__Set problem__
Restate each line of the listing exactly, without carrying over any pictures.

__Recorded information__
═══
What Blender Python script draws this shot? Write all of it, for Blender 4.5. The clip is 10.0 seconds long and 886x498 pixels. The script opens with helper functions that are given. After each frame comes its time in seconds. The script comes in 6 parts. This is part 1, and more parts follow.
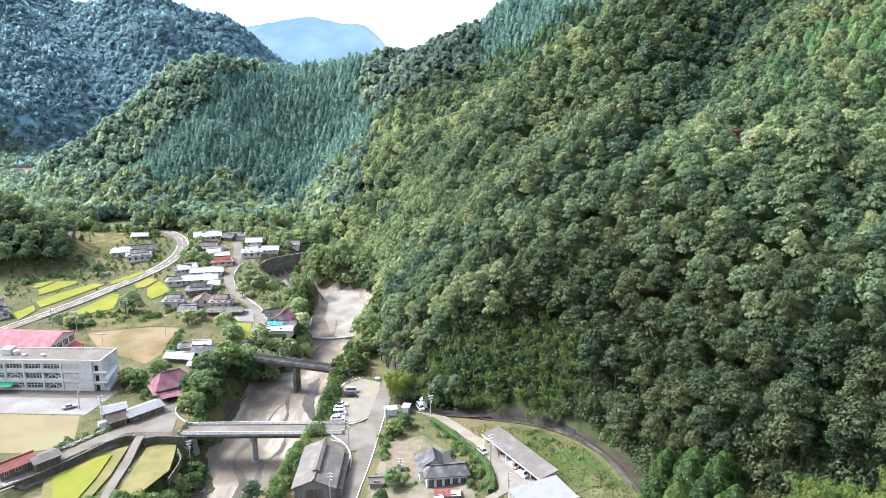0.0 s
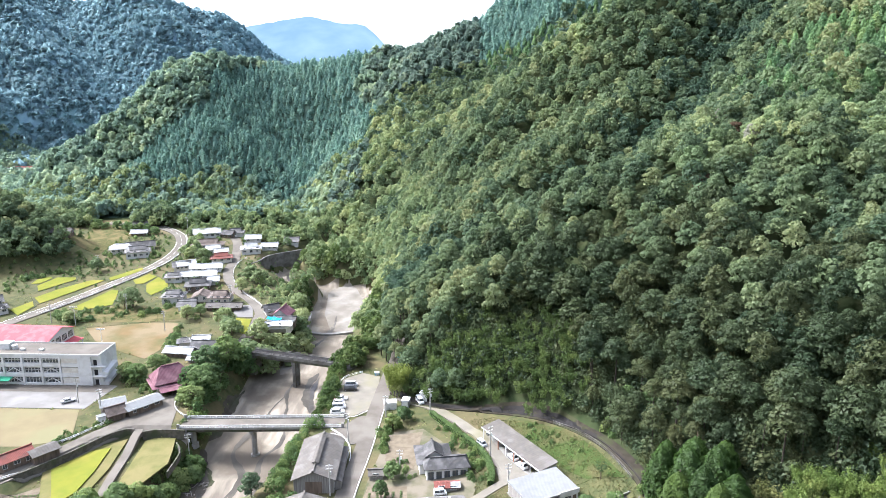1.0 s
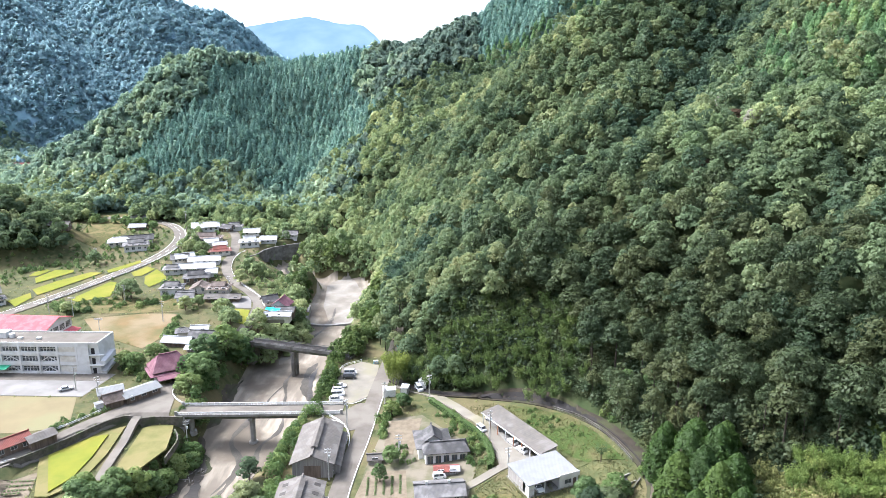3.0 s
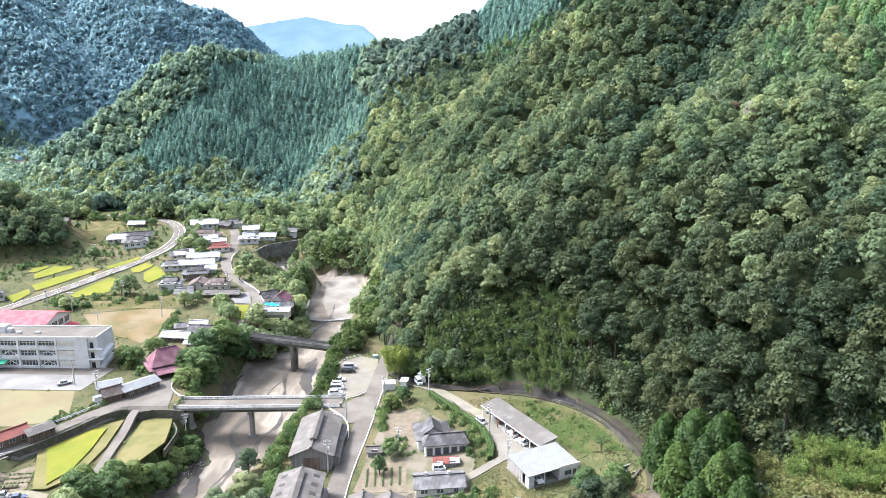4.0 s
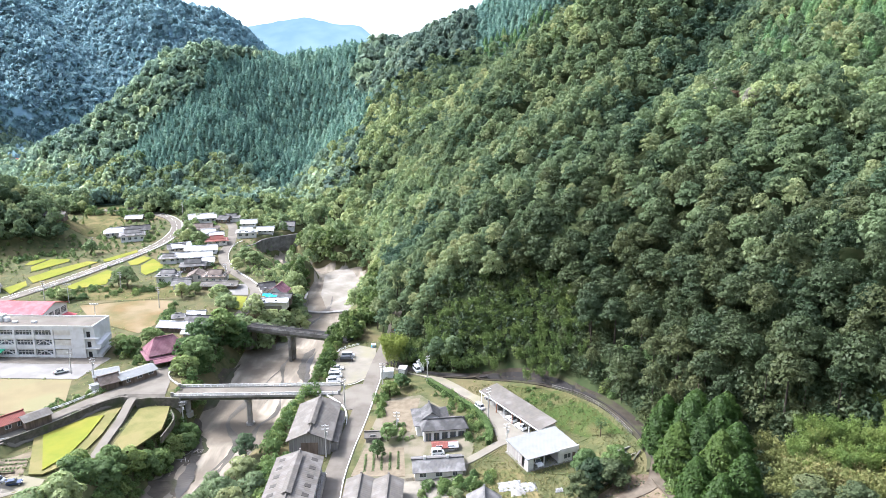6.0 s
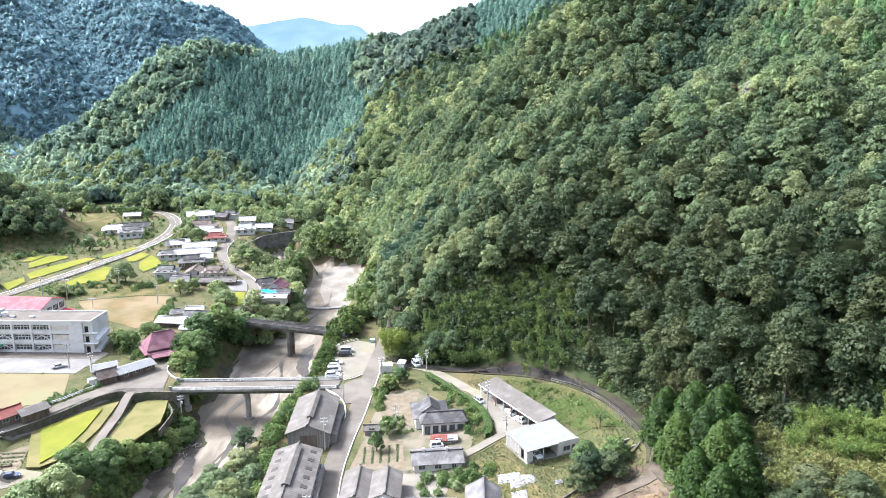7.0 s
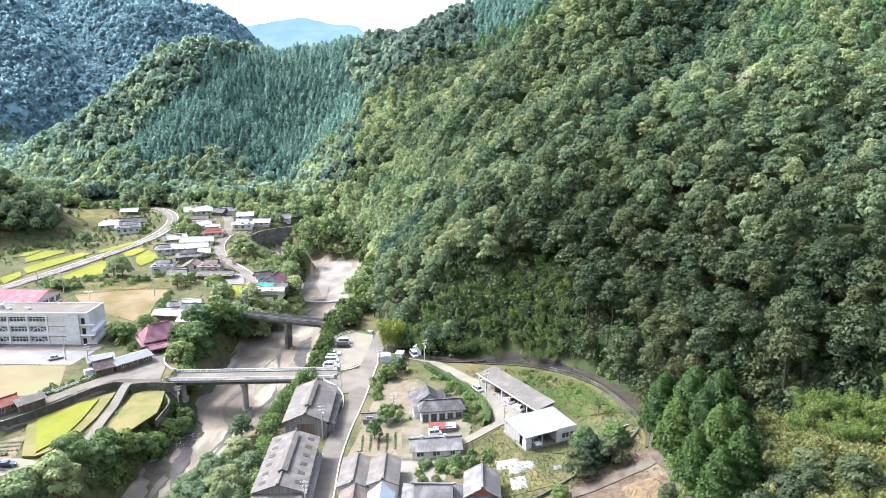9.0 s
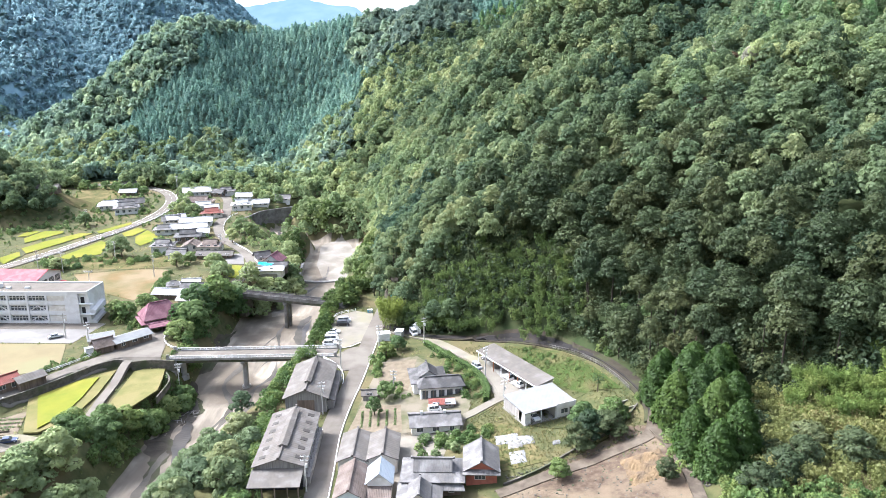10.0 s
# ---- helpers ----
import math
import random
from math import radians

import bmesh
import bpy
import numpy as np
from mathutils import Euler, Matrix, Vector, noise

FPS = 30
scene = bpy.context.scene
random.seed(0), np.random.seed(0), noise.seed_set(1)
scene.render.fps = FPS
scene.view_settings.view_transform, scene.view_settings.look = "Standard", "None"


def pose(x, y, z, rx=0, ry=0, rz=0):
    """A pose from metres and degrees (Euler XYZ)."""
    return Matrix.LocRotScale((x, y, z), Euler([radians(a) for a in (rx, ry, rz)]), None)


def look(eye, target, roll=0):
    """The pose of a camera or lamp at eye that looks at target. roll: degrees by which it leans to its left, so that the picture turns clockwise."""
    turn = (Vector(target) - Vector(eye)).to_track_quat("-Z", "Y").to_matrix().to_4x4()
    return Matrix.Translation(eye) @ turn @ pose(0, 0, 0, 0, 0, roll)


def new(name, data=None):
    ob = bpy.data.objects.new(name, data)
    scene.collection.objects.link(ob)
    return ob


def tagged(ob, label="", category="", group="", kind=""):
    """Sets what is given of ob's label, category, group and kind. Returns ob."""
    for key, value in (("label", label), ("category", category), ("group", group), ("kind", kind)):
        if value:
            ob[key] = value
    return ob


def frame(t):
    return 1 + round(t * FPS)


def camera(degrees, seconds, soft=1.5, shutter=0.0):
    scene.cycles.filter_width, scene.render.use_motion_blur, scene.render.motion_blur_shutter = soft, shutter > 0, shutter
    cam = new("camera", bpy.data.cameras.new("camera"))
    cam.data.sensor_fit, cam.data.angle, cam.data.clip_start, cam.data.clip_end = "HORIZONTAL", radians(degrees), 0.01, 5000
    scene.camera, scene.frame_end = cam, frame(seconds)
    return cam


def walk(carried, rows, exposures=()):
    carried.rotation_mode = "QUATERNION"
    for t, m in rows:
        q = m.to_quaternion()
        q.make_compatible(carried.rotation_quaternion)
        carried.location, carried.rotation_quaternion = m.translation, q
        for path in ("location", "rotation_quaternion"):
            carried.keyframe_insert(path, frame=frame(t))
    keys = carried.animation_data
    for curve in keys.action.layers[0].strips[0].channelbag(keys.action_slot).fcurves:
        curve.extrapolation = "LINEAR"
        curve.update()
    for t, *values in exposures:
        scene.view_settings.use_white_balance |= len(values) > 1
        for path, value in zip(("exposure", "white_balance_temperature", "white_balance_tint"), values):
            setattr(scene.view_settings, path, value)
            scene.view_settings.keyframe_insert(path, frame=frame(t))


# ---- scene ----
cam = camera(66.0, 10.0, 0.75)
PATH = [
    (0, (0.00, 0.00, 108.56), (0.00, 97.25, 85.27), 0.08),
    (0.5, (-0.01, -0.09, 107.33), (0.02, 97.17, 84.08), 0.07),
    (1, (-0.01, -0.14, 106.09), (0.06, 97.13, 82.87), 0.05),
    (1.5, (-0.01, -0.21, 104.89), (0.10, 97.07, 81.71), 0.05),
    (2, (-0.02, -0.26, 103.67), (0.13, 97.02, 80.52), 0.04),
    (2.5, (-0.05, -0.33, 102.44), (0.14, 96.96, 79.33), 0.03),
    (4, (-0.05, -0.59, 98.75), (0.24, 96.73, 75.76), 0.00),
    (4.5, (-0.11, -0.62, 97.53), (0.27, 96.71, 74.59), 0.00),
    (5, (-0.15, -0.66, 96.32), (0.30, 96.68, 73.41), -0.00),
    (5.5, (-0.11, -0.74, 95.17), (0.38, 96.61, 72.31), -0.02),
    (7, (-0.21, -0.91, 91.95), (0.52, 96.47, 69.19), 0.00),
    (7.5, (-0.21, -0.94, 90.93), (0.59, 96.44, 68.21), -0.00),
    (8, (-0.23, -1.02, 90.04), (0.66, 96.37, 67.34), -0.02),
    (8.5, (-0.27, -1.10, 89.18), (0.72, 96.29, 66.53), -0.01),
    (9, (-0.26, -1.09, 88.40), (0.79, 96.30, 65.75), -0.04),
    (9.5, (-0.22, -1.08, 87.57), (0.88, 96.06, 63.85), -0.09),
    (10, (-0.14, -1.06, 86.73), (0.93, 95.74, 61.66), -0.11),
]
walk(cam, [(t, look(eye, target, roll)) for t, eye, target, roll in PATH], [(0.0, 2.10, 5800, 14.0), (10.0, 2.27, 5800, 14.0)])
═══
__Solution for this exercise__
What Blender Python script draws this shot? Write all of it, for Blender 4.5. The clip is 10.0 seconds long and 886x498 pixels. The script opens with helper functions that are given. After each frame comes its time in seconds. The script comes in 6 parts. This is part 1, and more parts follow.
0.0 s
1.0 s
3.0 s
4.0 s
6.0 s
7.0 s
9.0 s
10.0 s
# ---- helpers ----
import math
import random
from math import radians

import bmesh
import bpy
import numpy as np
from mathutils import Euler, Matrix, Vector, noise

FPS = 30
scene = bpy.context.scene
random.seed(0), np.random.seed(0), noise.seed_set(1)
scene.render.fps = FPS
scene.view_settings.view_transform, scene.view_settings.look = "Standard", "None"


def pose(x, y, z, rx=0, ry=0, rz=0):
    """A pose from metres and degrees (Euler XYZ)."""
    return Matrix.LocRotScale((x, y, z), Euler([radians(a) for a in (rx, ry, rz)]), None)


def look(eye, target, roll=0):
    """The pose of a camera or lamp at eye that looks at target. roll: degrees by which it leans to its left, so that the picture turns clockwise."""
    turn = (Vector(target) - Vector(eye)).to_track_quat("-Z", "Y").to_matrix().to_4x4()
    return Matrix.Translation(eye) @ turn @ pose(0, 0, 0, 0, 0, roll)


def new(name, data=None):
    ob = bpy.data.objects.new(name, data)
    scene.collection.objects.link(ob)
    return ob


def tagged(ob, label="", category="", group="", kind=""):
    """Sets what is given of ob's label, category, group and kind. Returns ob."""
    for key, value in (("label", label), ("category", category), ("group", group), ("kind", kind)):
        if value:
            ob[key] = value
    return ob


def frame(t):
    return 1 + round(t * FPS)


def camera(degrees, seconds, soft=1.5, shutter=0.0):
    scene.cycles.filter_width, scene.render.use_motion_blur, scene.render.motion_blur_shutter = soft, shutter > 0, shutter
    cam = new("camera", bpy.data.cameras.new("camera"))
    cam.data.sensor_fit, cam.data.angle, cam.data.clip_start, cam.data.clip_end = "HORIZONTAL", radians(degrees), 0.01, 5000
    scene.camera, scene.frame_end = cam, frame(seconds)
    return cam


def walk(carried, rows, exposures=()):
    carried.rotation_mode = "QUATERNION"
    for t, m in rows:
        q = m.to_quaternion()
        q.make_compatible(carried.rotation_quaternion)
        carried.location, carried.rotation_quaternion = m.translation, q
        for path in ("location", "rotation_quaternion"):
            carried.keyframe_insert(path, frame=frame(t))
    keys = carried.animation_data
    for curve in keys.action.layers[0].strips[0].channelbag(keys.action_slot).fcurves:
        curve.extrapolation = "LINEAR"
        curve.update()
    for t, *values in exposures:
        scene.view_settings.use_white_balance |= len(values) > 1
        for path, value in zip(("exposure", "white_balance_temperature", "white_balance_tint"), values):
            setattr(scene.view_settings, path, value)
            scene.view_settings.keyframe_insert(path, frame=frame(t))


# ---- scene ----
cam = camera(66.0, 10.0, 0.75)
PATH = [
    (0, (0.00, 0.00, 108.56), (0.00, 97.25, 85.27), 0.08),
    (0.5, (-0.01, -0.09, 107.33), (0.02, 97.17, 84.08), 0.07),
    (1, (-0.01, -0.14, 106.09), (0.06, 97.13, 82.87), 0.05),
    (1.5, (-0.01, -0.21, 104.89), (0.10, 97.07, 81.71), 0.05),
    (2, (-0.02, -0.26, 103.67), (0.13, 97.02, 80.52), 0.04),
    (2.5, (-0.05, -0.33, 102.44), (0.14, 96.96, 79.33), 0.03),
    (4, (-0.05, -0.59, 98.75), (0.24, 96.73, 75.76), 0.00),
    (4.5, (-0.11, -0.62, 97.53), (0.27, 96.71, 74.59), 0.00),
    (5, (-0.15, -0.66, 96.32), (0.30, 96.68, 73.41), -0.00),
    (5.5, (-0.11, -0.74, 95.17), (0.38, 96.61, 72.31), -0.02),
    (7, (-0.21, -0.91, 91.95), (0.52, 96.47, 69.19), 0.00),
    (7.5, (-0.21, -0.94, 90.93), (0.59, 96.44, 68.21), -0.00),
    (8, (-0.23, -1.02, 90.04), (0.66, 96.37, 67.34), -0.02),
    (8.5, (-0.27, -1.10, 89.18), (0.72, 96.29, 66.53), -0.01),
    (9, (-0.26, -1.09, 88.40), (0.79, 96.30, 65.75), -0.04),
    (9.5, (-0.22, -1.08, 87.57), (0.88, 96.06, 63.85), -0.09),
    (10, (-0.14, -1.06, 86.73), (0.93, 95.74, 61.66), -0.11),
]
walk(cam, [(t, look(eye, target, roll)) for t, eye, target, roll in PATH], [(0.0, 2.10, 5800, 14.0), (10.0, 2.27, 5800, 14.0)])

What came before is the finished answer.